Although American Indians make up less than 2% of the US population, certain individuals of this extremely diverse ethnic group may be a significant target market for telemedicine interventions.

Researchers from different universities recently published an article summarizing their experiences offering this group of Americans telemental health services for over a decade.

The researchers summarized the lessons learned from a decade of published research articles on the effectiveness of telemental health services. They found that not only costs were lower and utlilization higher, the subjects actually had a stronger sense of privacy using telemental services than rural clinics. Of course, there were also challenges.

Unique Military Service and Health Needs of American Indian Veterans

The researchers of the study pointed out a little known fact in this article. American Indians serve in the US Armed forces at a rate higher than any other ethnic group. As a result, this demographic group has a unique set of health care needs related to their service. Their health care needs include disproportionate rates of post traumatic stress disorder and alcohol/drug dependence.

More Rural Than Most Veterans

In addition to the unique health care needs of these military veterans, they also live in some of the most rural areas of the country. They also live in the most rural areas of any American veterans, with over half living in tribal regions in thes rural areas. Like other rural locations, these regions face a variety of challenges which stem from their inability to attract health care personnel. This factor impacts access to care, cultural competency of providers, and the funding of health care institutions in rural areas.

Need for a Telemedicine Solution

The combination of disproportionate frequency of military service, impact of the service on health status, and geography created the need for a telemedicine solution to help these American heroes live healthier lives. The US Department of Veteran Affairs and the University of Colorado Denver’s Centers for American Indian and Alaska Native Health responded to this unique need in 2001 with the creation of American Indian Telehealth Clinics. The goal of the clinics was simply stated, but tremendously difficult to achieve: to improve the mental healthcare of rural American Indian veterans with community based, telemental health services.

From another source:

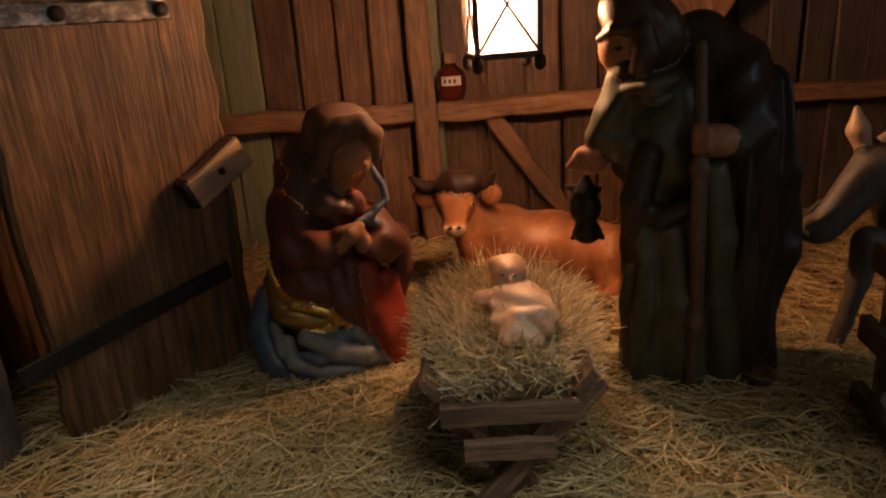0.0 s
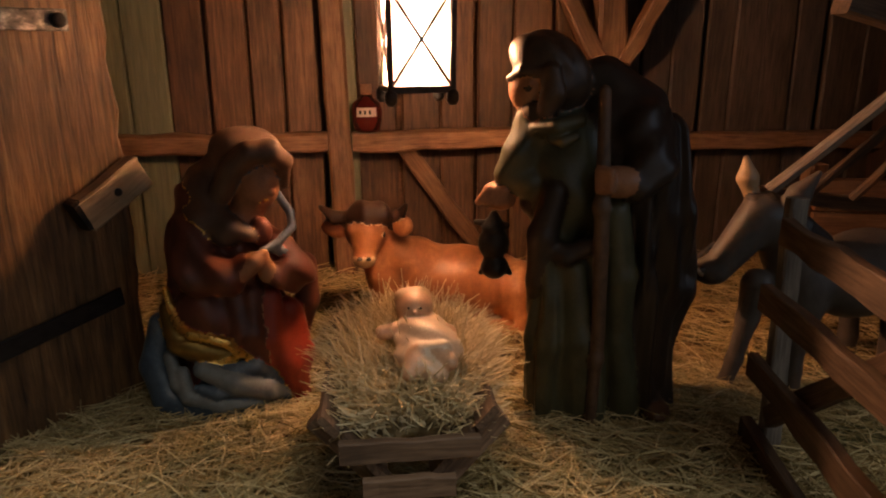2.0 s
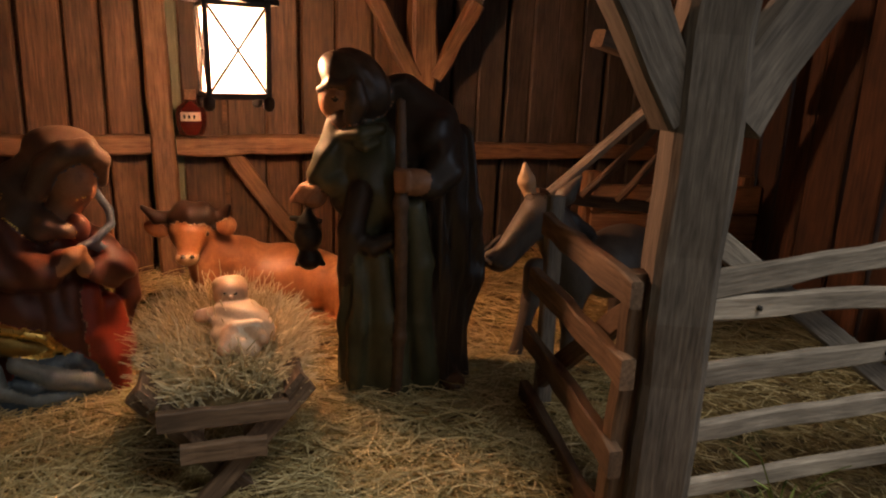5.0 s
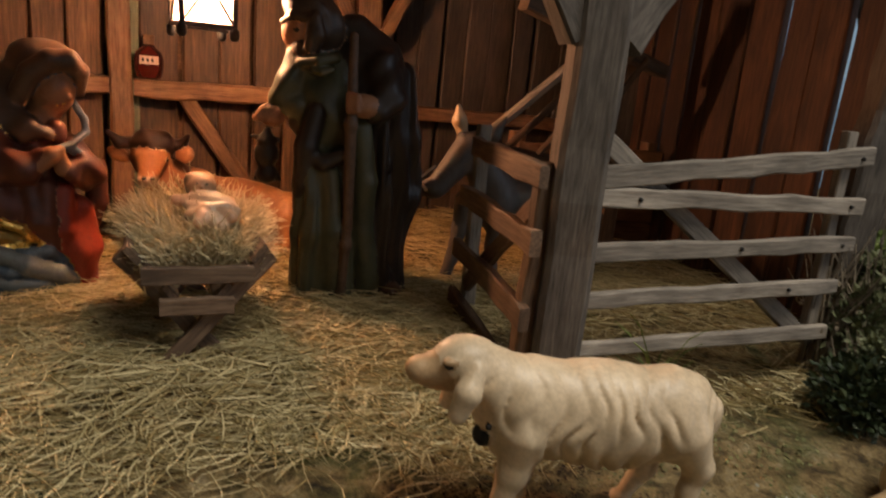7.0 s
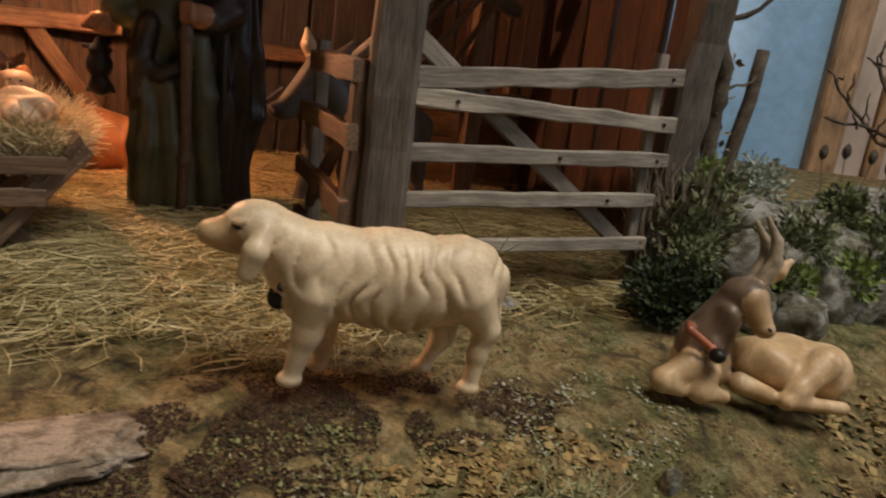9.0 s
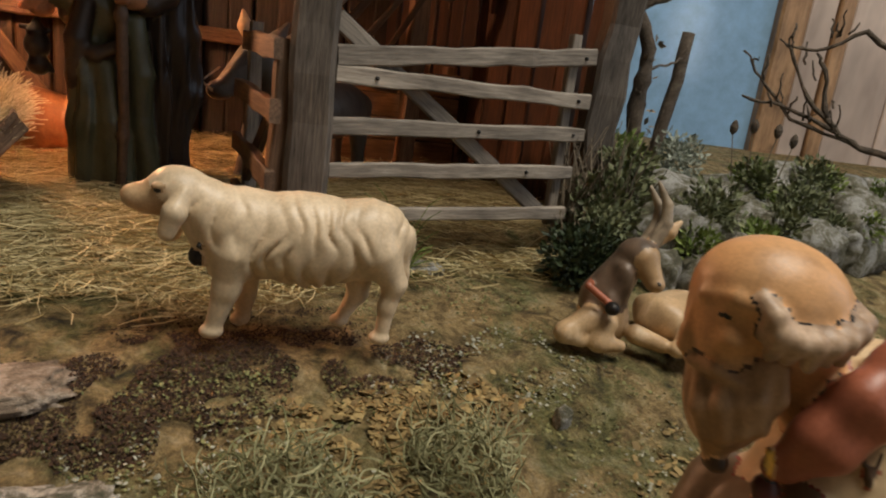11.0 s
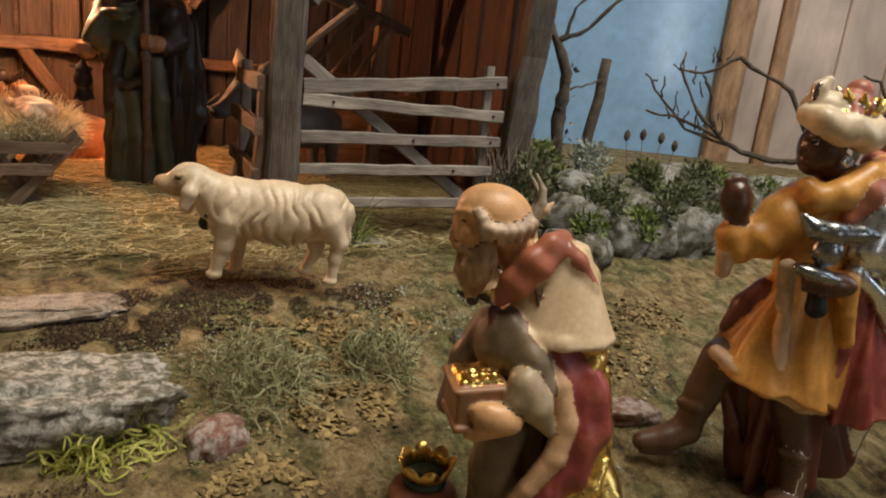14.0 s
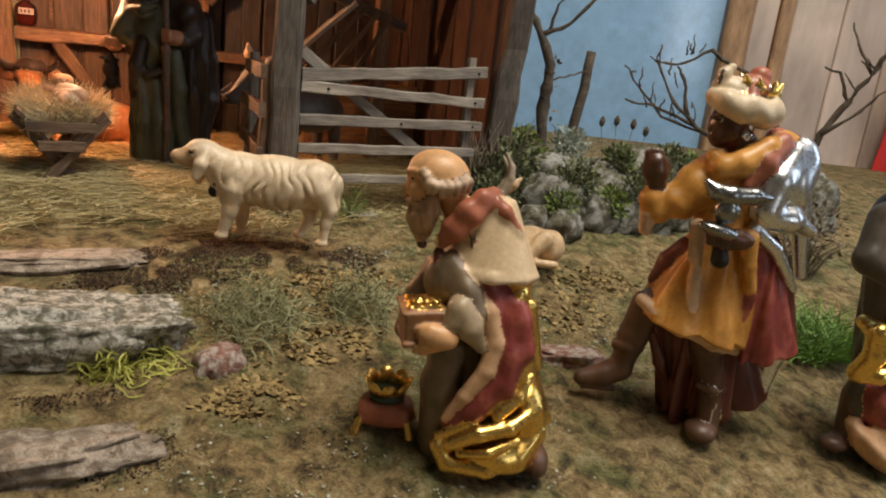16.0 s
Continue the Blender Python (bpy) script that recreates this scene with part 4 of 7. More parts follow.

The intervention entailed VA-credentialed psychiatrists in Denver providing telemental health services to patients on rural reservations. The providers were trained to be culturally competent including training focused on the particular tribe they were working with. Patients received telemental health services weekly or bimonthly. Most services that could be offered in person were offered from afar including diagnosing of disease, case management, ordering diagnostic tests, and treatment. Even medications were prescribed from afar and mailed to patients.

The VA’s electronic medical records system helped providers offer a wide range of services to patients. Tribal/Telehealth Outreach Workers helped providers and staff interact with patients in a culturally competent manner. Tribal Veterans Representative helped patients identify all the VA benefits that applied to them. The clinics also developed collaborative relationships with traditional healers in order to offer patients this option if they preferred it over a non-traditional, allopathic provider.

Key Findings/Lessons

Researchers summarized key findings and lessons from prior studies into two major categories: administrative and clinical. The key administrative lesson was that multi-organization collaborations were required in order to provide care to special populations in remote environments. There were a number of clinical findings. One of the most important is that telemental health services were similar to face to face psychiatric services indicating that this modality of care is useful. Another lesson was that the costs of telemental health were less expensive than in-person interviews. Researchers indicated that more cost studies were needed to support or oppose this point.

Also, some patients perceived telemental health services as more confidential than seeking care in their small communities. Patients also had an increased feeling of personal space/safety. Prior studies also indicated that the reliability of diagnosis made remotely was similar to that made face to face. Utilization of health care services also increased for those using the telemental health services.

Prior work revealed a number of problems that researchers label as liabilities. One is that the lack of a physical presence can impact rapport with some patients. This is particularly important for American Indian veterans who may already be wary of government sponsored treatment according to the researchers. Distance can make some diagnosis more difficult to determine, namely those which are internalized, such as depression.

Potential Lessons for Rural Populations – Vets and Non-Vets

Overall, telemental health services are useful for American Indian veterans living in rural areas. Other rural populations can benefit from the decade of experience of the researchers as well. Their dedication to designing a program that was culturally competent and designed to fit within unique communities instead of opposing communities helped the interventions work. As the researchers indicate, this approach is a best practice method which can inform telemental health work in other settings throughout the US.